The problem
As an Azure or Databricks admin, you sometimes need to create Azure Databricks workspaces. You don’t want do it from the portal everytime, as it does not scale. The answer is to use ARM templates, or Bicep. You create the resources through the portal, enable workspace logging from Diagnostic Settings, and export the resource ARM-template. Then you notice, the diagnostic settings are not included in the template. What to do?
Template for Diagnostic Settings
You can find templates for diagnostic settings from the Azure documentation. Now you have the basic template but what are the categories for logs in the Azure Databricks resource? There is a reference guide for logging but the categories, or service names as they are on the page, are not all documented and their names are not the same as in the diagnostic settings. Where can you find the category names?
Finding the category info
In the Azure portal, add a diagnostic setting for the Azure Databricks Workspace resource, and click the ‘JSON view’ link. The panel that opens up, contains the category settings in JSON which you combine to the template.
Here are all the current categories listed as a Bicep array:
var dg_setting_categories = [
{
category: 'dbfs'
enabled: true
}
{
category: 'clusters'
enabled: true
}
{
category: 'accounts'
enabled: true
}
{
category: 'jobs'
enabled: true
}
{
category: 'notebook'
enabled: true
}
{
category: 'ssh'
enabled: true
}
{
category: 'workspace'
enabled: true
}
{
category: 'secrets'
enabled: true
}
{
category: 'sqlPermissions'
enabled: true
}
{
category: 'instancePools'
enabled: true
}
{
category: 'sqlAnalytics'
enabled: true
}
{
category: 'genie'
enabled: false
}
{
category: 'globalInitScripts'
enabled: true
}
{
category: 'iamRole'
enabled: true
}
{
category: 'mlflowExperiment'
enabled: false
}
{
category: 'featureStore'
enabled: false
}
{
category: 'RemoteHistoryService'
enabled: false
}
{
category: 'mlflowAcledArtifact'
enabled: false
}
{
category: 'databrickssql'
enabled: true
}
{
category: 'deltaPipelines'
enabled: true
}
{
category: 'modelRegistry'
enabled: false
}
{
category: 'repos'
enabled: true
}
{
category: 'unityCatalog'
enabled: true
}
{
category: 'gitCredentials'
enabled: true
}
{
category: 'webTerminal'
enabled: true
}
{
category: 'serverlessRealTimeInference'
enabled: true
}
{
category: 'clusterLibraries'
enabled: true
}
{
category: 'partnerHub'
enabled: true
}
{
category: 'clamAVScan'
enabled: true
}
{
category: 'capsule8Dataplane'
enabled: true
}
{
category: 'BrickStoreHttpGateway'
enabled: true
}
{
category: 'Dashboards'
enabled: true
}
{
category: 'CloudStorageMetadata'
enabled: true
}
{
category: 'PredictiveOptimization'
enabled: true
}
{
category: 'DataMonitoring'
enabled: true
}
{
category: 'Ingestion'
enabled: true
}
{
category: 'MarketplaceConsumer'
enabled: true
}
{
category: 'LineageTracking'
enabled: true
}
]
And here is an example of a diagnostic setting configuration using a for-loop. Note that the scope has to be your Databricks workspace resource. This example sends the logs to a storage account.

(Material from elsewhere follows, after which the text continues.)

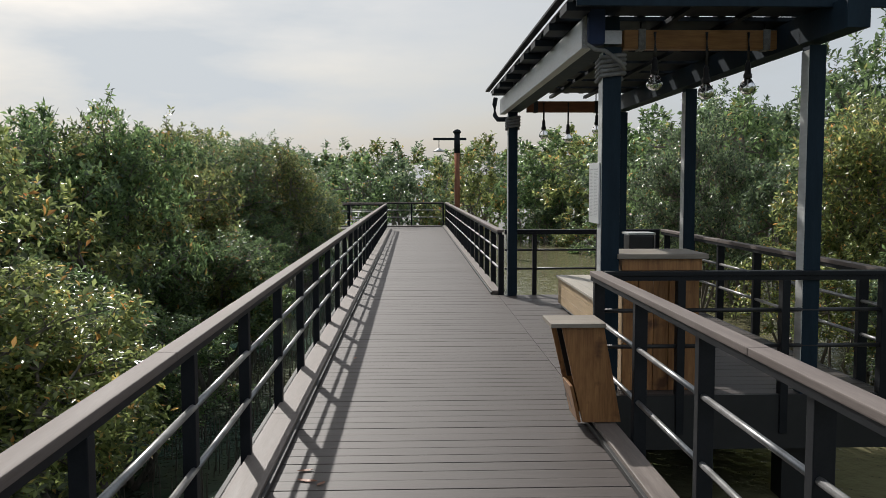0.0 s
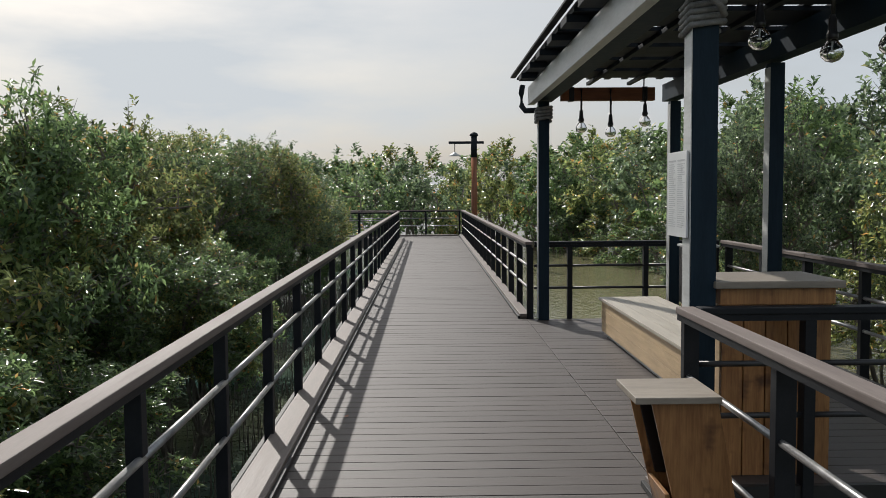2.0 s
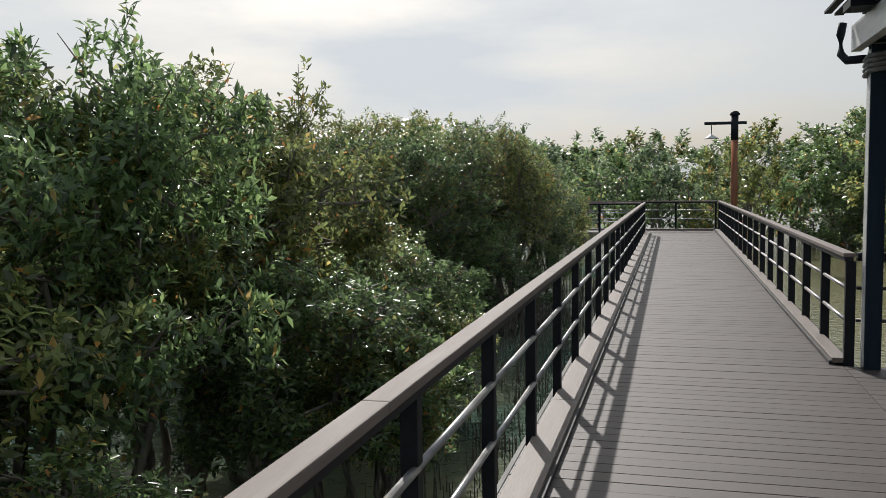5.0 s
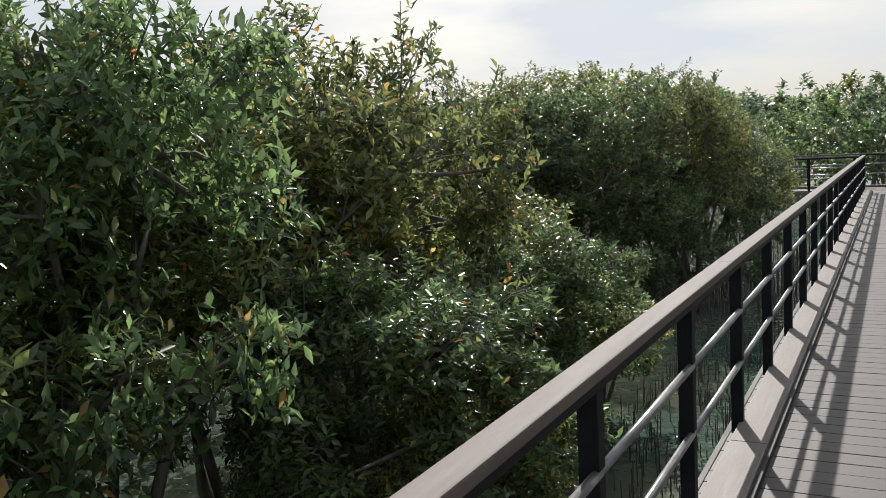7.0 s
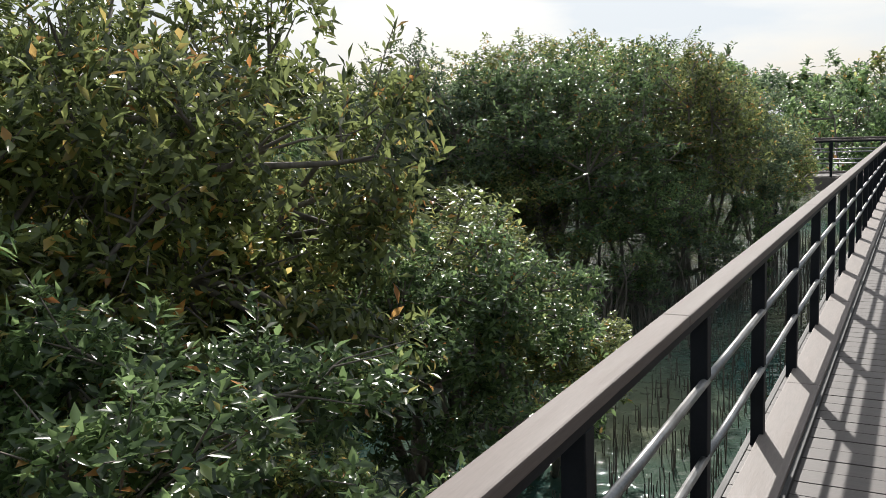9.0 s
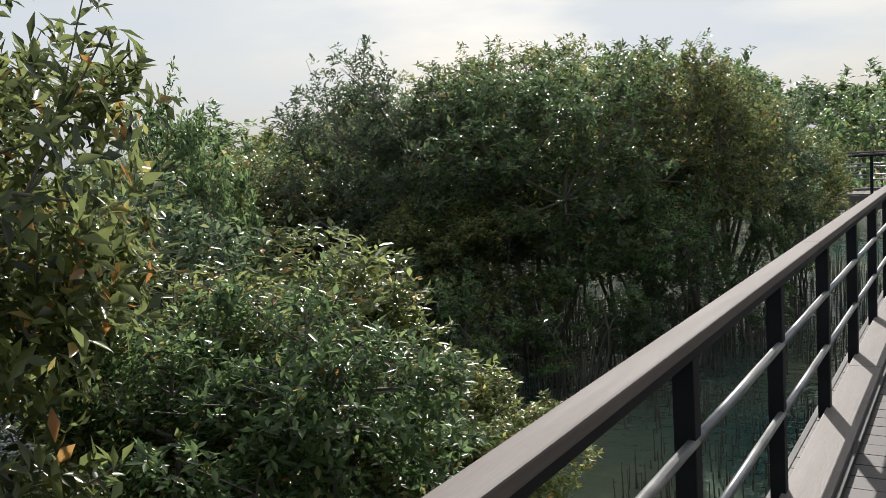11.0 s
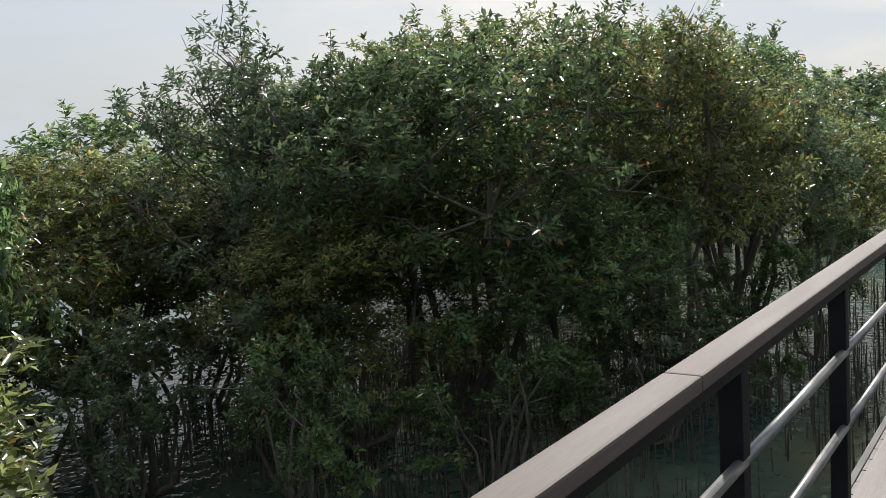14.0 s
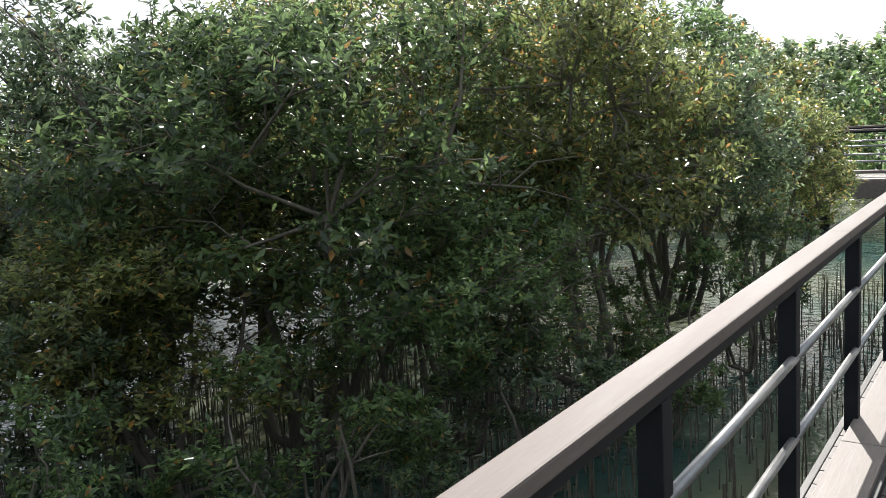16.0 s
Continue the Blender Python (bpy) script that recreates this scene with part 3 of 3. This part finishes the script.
def crown_mesh(name, mat, count, leaf, seed, low=-0.75, clumps=64, wide=0.2):
    """Twigs of paired leaves in flattened clumps, with gaps between them, over a crown about 1 m in radius."""
    g = np.random.RandomState(seed)

    def unit(v):
        return v / (np.linalg.norm(v, axis=-1, keepdims=True) + 1e-9)
    d = unit(g.normal(size=(clumps * 3, 3)))
    d[:, 2] = np.where(d[:, 2] < -0.55, -d[:, 2], d[:, 2])
    bulge = 0.72 + 0.16 * np.sin(d[:, 0] * 3.1 + seed) * np.cos(d[:, 1] * 2.7 - seed) + g.uniform(-0.12, 0.12, len(d))
    cand = d * bulge[:, None]
    keep = [cand[0]]
    for c in cand[1:]:
        if len(keep) < clumps * 0.78 and min(np.linalg.norm(c - q) for q in keep) > 0.15:
            keep.append(c)
    inner = unit(g.normal(size=(clumps - len(keep), 3))) * g.uniform(0.2, 0.5, (clumps - len(keep), 1))
    lc = np.concatenate([np.array(keep), inner])
    nl = len(lc)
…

resource setting 'Microsoft.Insights/diagnosticSettings@2021-05-01-preview' = {
name: 'dg-databricks-logs'
scope: dbw_databricks_workspace
properties: {
storageAccountId: st_databricks_logs.id
logs: [ for cat in dg_setting_categories: {
category: cat.category
enabled: cat.enabled
retentionPolicy: {
days: 0
enabled: false
}
}
]
metrics: []
}
}
If you want to enable all the logs, you can just use the categoryGroup. Here’s an example
{
"category": null,
"categoryGroup": "allLogs",
"enabled": true,
"retentionPolicy": {
"days": 0,
"enabled": false
}
}
User query logging
One thing to keep in mind is that if you need to log the user SQL-queries and other commands, enabling the SQL-categories from diagnostic settings is not enough. You need to enable verbose audit logs from the workspace settings.
You might to want to do it using the Databricks REST API or Databricks CLI. Using these tools, what is the setting name? Fortunately, someone has documented it.
Here is how you can query and enable the verbose logging using the Databricks CLI.
$ databricks workspace-conf get-status enableVerboseAuditLogs
$ databricks workspace-conf set-status --json '{ "enableVerboseAuditLogs": "true" }'
One more thing to note. If logging user queries is required for compliance, you might need to send the logs to a Log Analytics workspace and create an alert for any changes in the verbose logging.